Leider greifen nicht alle Rädchen so glatt ineinander. Die Titelerzählung etwa ist nicht nur die bei weitem längste, sie ist auch die langweiligste in diesem Band. Cartarescu bereitet darin die Erlebnisse einer Lesereise durch Frankreich auf, zu der man ihn im Jahr 2004 gemeinsam mit elf anderen rumänischen Autoren eingeladen hatte. Das Vorbild ist unverkennbar David Foster Wallaces «Shipping out», ein Essay über eine Kreuzfahrt durch die Karibik. Wo Foster Wallace die touristischen Rituale und die Menschen auf dem Luxusschiff ironisch seziert, von der psychedelischen Fahrstuhlmusik bis zur abendlichen «Conga-Polonaise», versucht Cartarescu den literarischen Betrieb auseinanderzunehmen.

Doch all die Anekdoten über triste Hotelzimmer und schräge Lesungen, über Interviews und Dichterempfänge leben davon, dass der Erzähler sich von einem Gemeinplatz zum nächsten hangelt. So wie man den Schriftstellern auf ihrer Reise durch Frankreich die folkloristischen Klischees um die Ohren haut, beglückt der Erzähler seine Leser mit den immergleichen Geschichten über neidische Kollegen und ahnungslose Journalisten. «Und ich empfinde auch nicht das Bedürfnis, diese Sache endlos hinzuziehen», meint er an einer Stelle. Aber er irrt sich, denn genau das ist das Problem der Erzählung. Seite um Seite reiht er seine Erlebnisse aneinander, bis man sich als Leser wie einer jener «trägen Ballonfische» fühlt, denen der Erzähler auf einer Veranstaltung begegnet.

Anthrax-Hysterie

Wesentlich spannender ist das kleine Stück mit dem Titel «Anthrax». Darin bekommt der erzählende Schriftsteller einen Brief. «Why don't you sneeze?», steht in dicken Buchstaben auf dem Umschlag. Und er erklärt, warum ihn das beunruhigt: «Es war zur Zeit der Anthrax-Hysterie. Unbekannte Kriminelle hatten nach der Katastrophe vom 11. September Briefumschläge mit Anthrax ins Weisse Haus geschickt, ins Pentagon und an andere Orte auf der weiten Welt.» Und nun ein Brief, in dem sich auch noch eine Art Pulver erahnen lässt.

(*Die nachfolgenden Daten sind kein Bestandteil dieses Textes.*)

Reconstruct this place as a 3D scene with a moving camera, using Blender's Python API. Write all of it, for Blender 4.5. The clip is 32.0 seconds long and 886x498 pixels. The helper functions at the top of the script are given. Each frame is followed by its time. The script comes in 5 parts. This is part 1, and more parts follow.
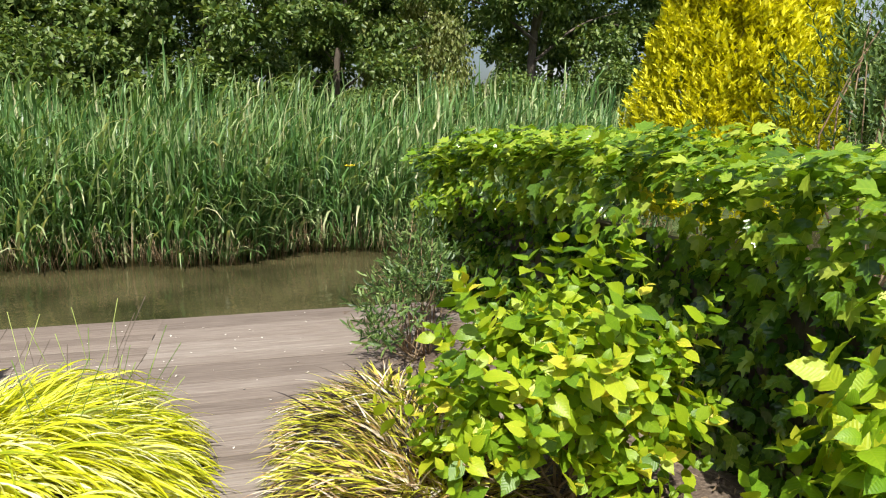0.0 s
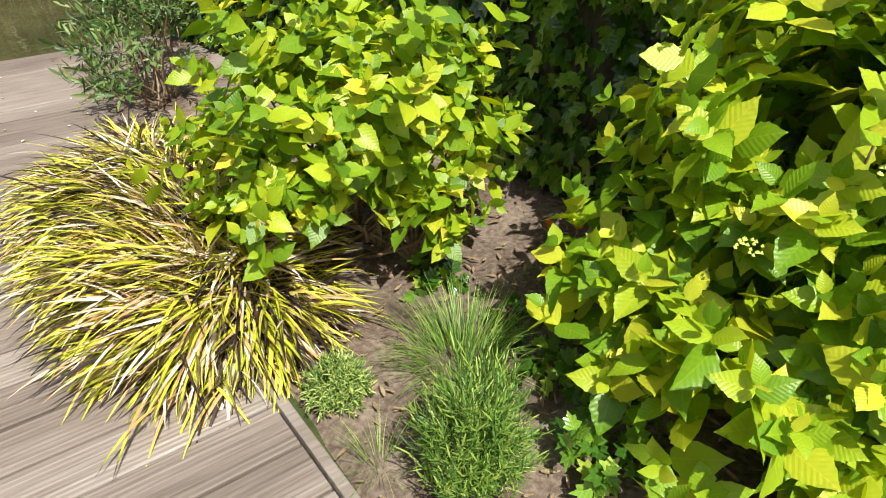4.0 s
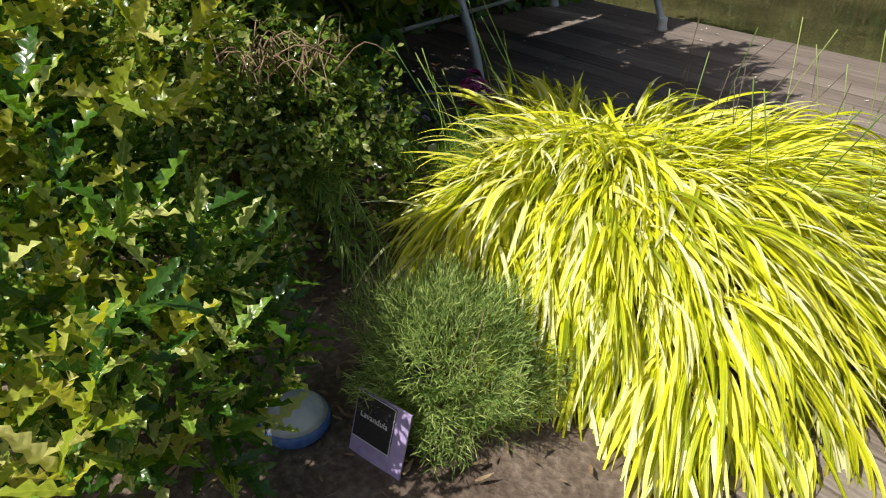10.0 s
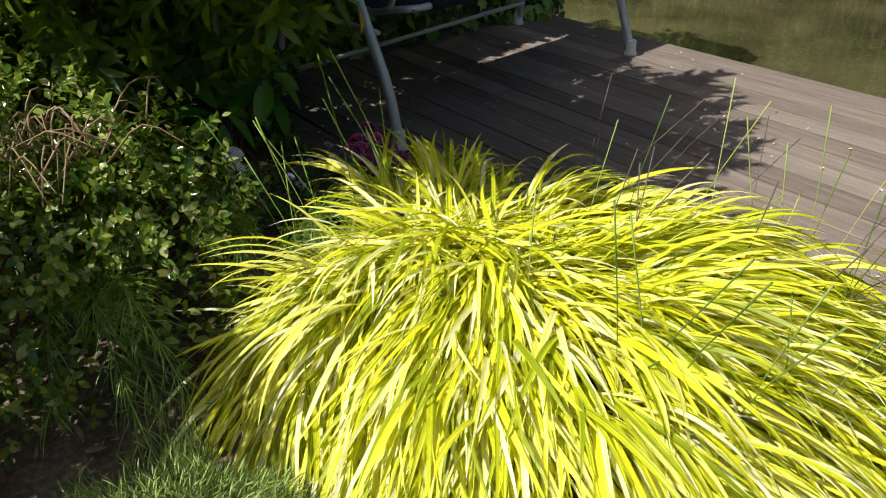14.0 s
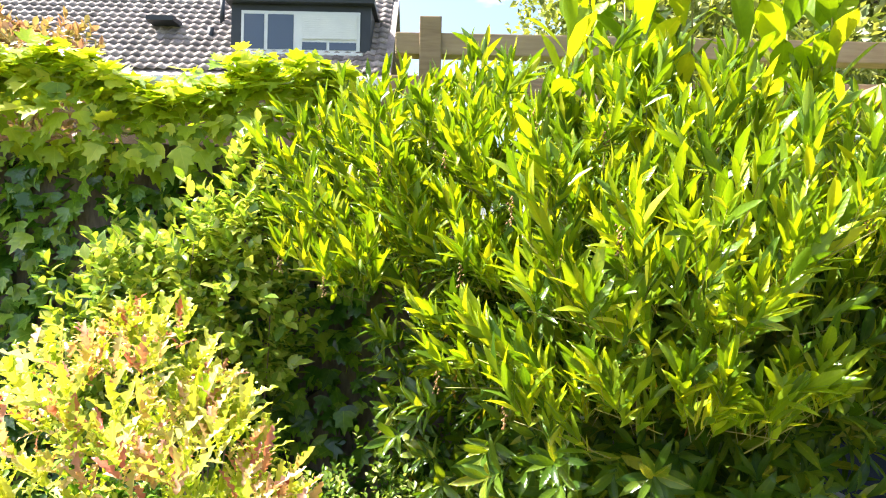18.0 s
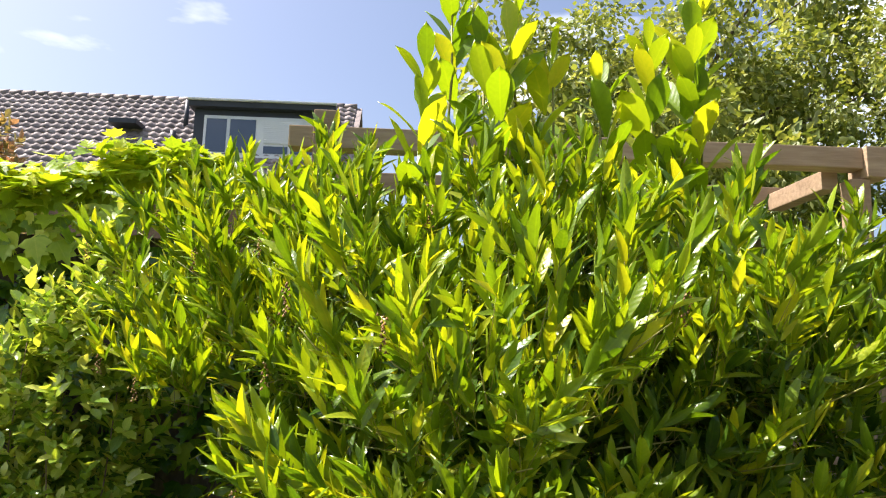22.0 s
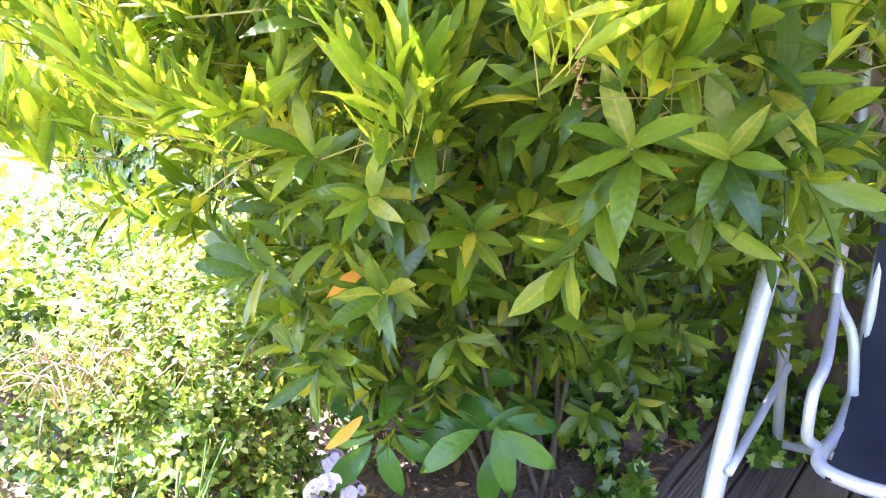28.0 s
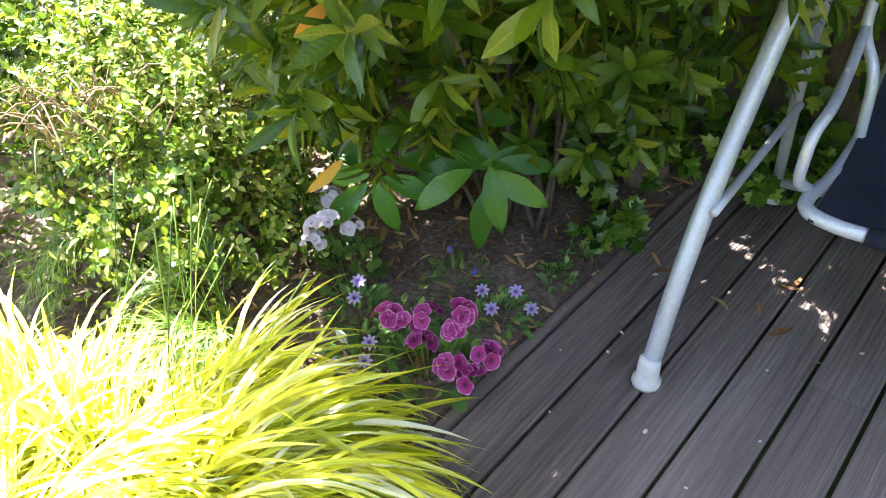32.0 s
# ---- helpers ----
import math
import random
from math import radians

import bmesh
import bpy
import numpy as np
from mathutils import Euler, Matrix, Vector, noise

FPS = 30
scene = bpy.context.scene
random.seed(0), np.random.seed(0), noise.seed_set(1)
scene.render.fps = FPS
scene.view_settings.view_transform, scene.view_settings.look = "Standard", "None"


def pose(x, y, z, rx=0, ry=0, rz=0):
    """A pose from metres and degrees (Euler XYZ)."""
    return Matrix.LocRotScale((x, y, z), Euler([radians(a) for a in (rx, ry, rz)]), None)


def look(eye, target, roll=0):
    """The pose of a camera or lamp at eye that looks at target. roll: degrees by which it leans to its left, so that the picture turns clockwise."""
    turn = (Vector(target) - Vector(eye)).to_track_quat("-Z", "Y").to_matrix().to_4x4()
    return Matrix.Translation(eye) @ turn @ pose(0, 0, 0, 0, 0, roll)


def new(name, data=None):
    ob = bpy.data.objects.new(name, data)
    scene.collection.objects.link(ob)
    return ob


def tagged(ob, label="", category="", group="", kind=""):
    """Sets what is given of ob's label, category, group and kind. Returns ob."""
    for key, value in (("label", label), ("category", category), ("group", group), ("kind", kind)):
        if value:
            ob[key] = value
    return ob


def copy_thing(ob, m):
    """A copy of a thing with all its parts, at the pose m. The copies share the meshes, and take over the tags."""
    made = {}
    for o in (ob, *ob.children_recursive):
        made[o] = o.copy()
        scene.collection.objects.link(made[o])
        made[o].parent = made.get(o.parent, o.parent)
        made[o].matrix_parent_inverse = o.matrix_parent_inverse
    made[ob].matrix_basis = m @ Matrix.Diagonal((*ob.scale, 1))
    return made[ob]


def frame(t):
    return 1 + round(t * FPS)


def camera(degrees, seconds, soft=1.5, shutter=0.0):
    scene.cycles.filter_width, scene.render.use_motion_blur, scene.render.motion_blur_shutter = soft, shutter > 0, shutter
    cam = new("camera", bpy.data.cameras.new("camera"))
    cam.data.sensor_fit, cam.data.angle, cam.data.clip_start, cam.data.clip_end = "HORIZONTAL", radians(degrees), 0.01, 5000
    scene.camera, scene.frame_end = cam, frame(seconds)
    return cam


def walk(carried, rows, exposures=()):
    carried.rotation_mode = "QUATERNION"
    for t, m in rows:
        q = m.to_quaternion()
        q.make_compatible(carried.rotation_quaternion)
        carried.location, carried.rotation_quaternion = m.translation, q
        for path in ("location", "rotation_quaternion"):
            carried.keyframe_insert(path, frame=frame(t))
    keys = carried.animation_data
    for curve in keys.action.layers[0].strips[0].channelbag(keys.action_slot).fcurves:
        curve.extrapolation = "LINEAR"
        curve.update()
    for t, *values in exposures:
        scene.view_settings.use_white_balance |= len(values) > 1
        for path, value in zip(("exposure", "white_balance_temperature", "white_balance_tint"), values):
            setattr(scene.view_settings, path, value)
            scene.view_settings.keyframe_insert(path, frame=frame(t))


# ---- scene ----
cam = camera(65.5, 32.0, soft=1.1)
PATH = [
    (0, (-0.000, 0.055, 1.326), (0.491, 1.960, 0.964), -0.05),
    (0.5, (-0.015, 0.083, 1.300), (0.748, 1.866, 0.811), 0.23),
    (1, (-0.013, 0.102, 1.248), (0.879, 1.737, 0.519), 0.13),
    (1.5, (-0.011, 0.116, 1.235), (0.946, 1.608, 0.308), -0.15),
    (2, (-0.015, 0.128, 1.228), (0.977, 1.533, 0.206), -0.32),
    (2.5, (-0.004, 0.162, 1.221), (0.998, 1.523, 0.153), -0.33),
    (4.5, (0.043, 0.484, 1.229), (1.018, 1.846, 0.136), 0.02),
    (5, (0.089, 0.606, 1.235), (0.972, 2.030, 0.142), -0.05),
    (5.5, (0.049, 0.706, 1.253), (0.759, 2.227, 0.165), -0.21),
    (6, (-0.043, 0.829, 1.291), (0.470, 2.424, 0.199), -0.59),
    (6.5, (-0.109, 0.893, 1.290), (0.131, 2.553, 0.201), -0.57),
    (7, (-0.109, 0.988, 1.247), (-0.351, 2.663, 0.180), -0.66),
    (7.5, (-0.124, 0.978, 1.206), (-0.795, 2.549, 0.166), 0.16),
    (8, (-0.119, 0.949, 1.150), (-1.142, 2.331, 0.129), -0.28),
    (8.5, (-0.119, 0.941, 1.134), (-1.301, 2.196, 0.120), -0.03),
    (9, (-0.103, 0.912, 1.112), (-1.360, 2.097, 0.106), -0.09),
    (9.5, (-0.092, 0.904, 1.091), (-1.395, 2.033, 0.077), -0.44),
    (10, (-0.101, 0.911, 1.079), (-1.406, 1.997, 0.023), -0.21),
    (10.5, (-0.126, 0.938, 1.113), (-1.440, 1.982, 0.025), 0.42),
    (11, (-0.178, 1.018, 1.163), (-1.527, 2.009, 0.068), 0.89),
    (11.5, (-0.248, 1.150, 1.201), (-1.609, 2.126, 0.108), 0.55),
    (12, (-0.255, 1.296, 1.181), (-1.633, 2.269, 0.106), -0.29),
    (12.5, (-0.247, 1.445, 1.142), (-1.631, 2.417, 0.074), -0.60),
    (13, (-0.217, 1.497, 1.102), (-1.594, 2.487, 0.041), -0.68),
    (13.5, (-0.186, 1.522, 1.072), (-1.523, 2.554, 0.001), -1.07),
    (15.5, (-0.347, 1.680, 1.365), (-1.763, 2.733, 0.424), -0.78),
    (16, (-0.336, 1.643, 1.395), (-2.047, 2.404, 0.694), -0.44),
    (16.5, (-0.278, 1.606, 1.411), (-2.161, 2.090, 0.938), 0.11),
    (17, (-0.234, 1.624, 1.474), (-2.197, 1.846, 1.160), -0.13),
    (17.5, (-0.175, 1.609, 1.487), (-2.167, 1.704, 1.345), 0.52),
    (18, (-0.151, 1.604, 1.505), (-2.151, 1.623, 1.511), 1.03),
    (18.5, (-0.129, 1.626, 1.522), (-2.125, 1.590, 1.645), 1.17),
    (19, (-0.120, 1.648, 1.520), (-2.106, 1.590, 1.748), 1.17),
    (19.5, (-0.101, 1.681, 1.528), (-2.083, 1.618, 1.785), 1.11),
    (20, (-0.087, 1.713, 1.523), (-2.067, 1.647, 1.794), 0.95),
    (20.5, (-0.097, 1.720, 1.520), (-2.076, 1.660, 1.805), 0.91),
    (21, (-0.154, 1.747, 1.511), (-2.131, 1.703, 1.804), 0.90),
    (21.5, (-0.261, 1.834, 1.513), (-2.239, 1.825, 1.816), 1.00),
    (22, (-0.335, 1.987, 1.495), (-2.308, 2.084, 1.805), 1.40),
    (22.5, (-0.371, 2.149, 1.474), (-2.332, 2.361, 1.804), 1.70),
    (23, (-0.445, 2.331, 1.459), (-2.395, 2.630, 1.790), 1.90),
    (23.5, (-0.476, 2.495, 1.449), (-2.408, 2.897, 1.775), 1.50),
    (24, (-0.446, 2.676, 1.441), (-2.379, 3.087, 1.744), 0.80),
    (24.5, (-0.531, 2.819, 1.430), (-2.463, 3.242, 1.729), 0.60),
    (26.5, (-0.691, 3.157, 1.292), (-2.685, 3.004, 1.296), 1.27),
    (27, (-0.905, 3.214, 1.355), (-2.859, 2.813, 1.205), -0.04),
    (27.5, (-1.054, 3.327, 1.321), (-2.790, 2.392, 0.987), -2.0),
    (28, (-1.164, 3.352, 1.284), (-2.600, 2.091, 0.695), -2.65),
    (28.5, (-1.176, 3.260, 1.247), (-2.516, 2.000, 0.463), -3.47),
    (29, (-1.174, 3.243, 1.227), (-2.417, 2.024, 0.242), -3.90),
    (29.5, (-1.177, 3.242, 1.215), (-2.349, 2.062, 0.105), -4.19),
    (30, (-1.180, 3.242, 1.212), (-2.307, 2.097, 0.021), -4.28),
    (30.5, (-1.181, 3.241, 1.207), (-2.286, 2.121, -0.027), -4.19),
    (31, (-1.184, 3.245, 1.203), (-2.277, 2.138, -0.054), -4.21),
    (31.5, (-1.204, 3.266, 1.228), (-2.290, 2.163, -0.039), -4.26),
    (32, (-1.246, 3.377, 1.279), (-2.343, 2.278, 0.019), -4.39),
]
EXPOSURES = [(0, 0.5, 6500, 10), (2, 0.45, 6500, 10), (4.5, 0.6, 6500, 10), (5, 0.6, 6500, 10), (6, 0.05, 6500, 10), (6.5, -0.2, 6500, 10), (7.5, -0.65, 6500, 10), (8, -0.65, 6500, 10), (8.5, -0.5, 6500, 10), (9, -0.25, 6500, 10), (10, 0.05, 6500, 10), (13.5, 0.08, 6500, 10), (15.5, 1.1, 6500, 10), (15.7, 1.5, 6500, 10), (16, 2.6, 6500, 10), (17, 2.6, 6500, 10), (18, 2.05, 6500, 10), (19, 1.4, 6500, 10), (21, 1.1, 6500, 10), (22, 1.25, 6500, 16), (23, 1.45, 6500, 22), (24.5, 1.9, 6500, 22), (26.5, 3.2, 5700, 28), (27.5, 3.8, 5600, 36), (28, 4.3, 5700, 40), (28.5, 3.95, 6000, 24), (29, 3.75, 6000, 22), (30, 3.2, 6100, 20), (32, 3.2, 6200, 20)]
walk(cam, [(t, look(eye, target, roll)) for t, eye, target, roll in PATH], EXPOSURES)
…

Für den Erzähler eine klare Sache – es muss sich um einen Anschlag handeln. Also nichts wie zur nächsten Polizeidienststelle. Oder besser: gleich zum Hauptsitz. Doch auf dem Revier erwartet ihn eine noch grössere Katastrophe als der vermeintliche Milzbrandbrief: eine Welt voller Kaffeetassen, «kafkamässiger Flure» und desorientierter Beamter.

«Wissen Sie, wir befinden uns hier in Umorganisation, es ist ein ziemliches Chaos», sagt einer der Polizisten. Ein Satz, der es in sich hat. Denn er meint nicht nur die Atmosphäre auf dem Revier. Es ist schön zu sehen, wie Cartarescu das Chaos der Verwaltung mit der Paranoia seines Erzählers verbindet – und beide Momente auf die Struktur der Geschichte abfärben.

Auf diese Weise entsteht ein ironischer Text voller Wendungen und selbstbezüglicher Sätze. Irgendwann betastet der Erzähler den Umschlag so leidenschaftlich, dass er an Aladin und seine Wunderlampe erinnert. Doch auch wenn am Ende kein Dschinn aus dem Brief entweicht – Mircea Cartarescu weiss daraus etwas hervorzuzaubern, das weit mehr überrascht als jede nacherzählte Lesereise.

Mircea Cartarescu: Die schönen Fremden. Erzählungen. Aus dem Rumänischen von Ernest Wichner. Zsolnay-Verlag, Wien 2016. 303 S., Fr. 31.90.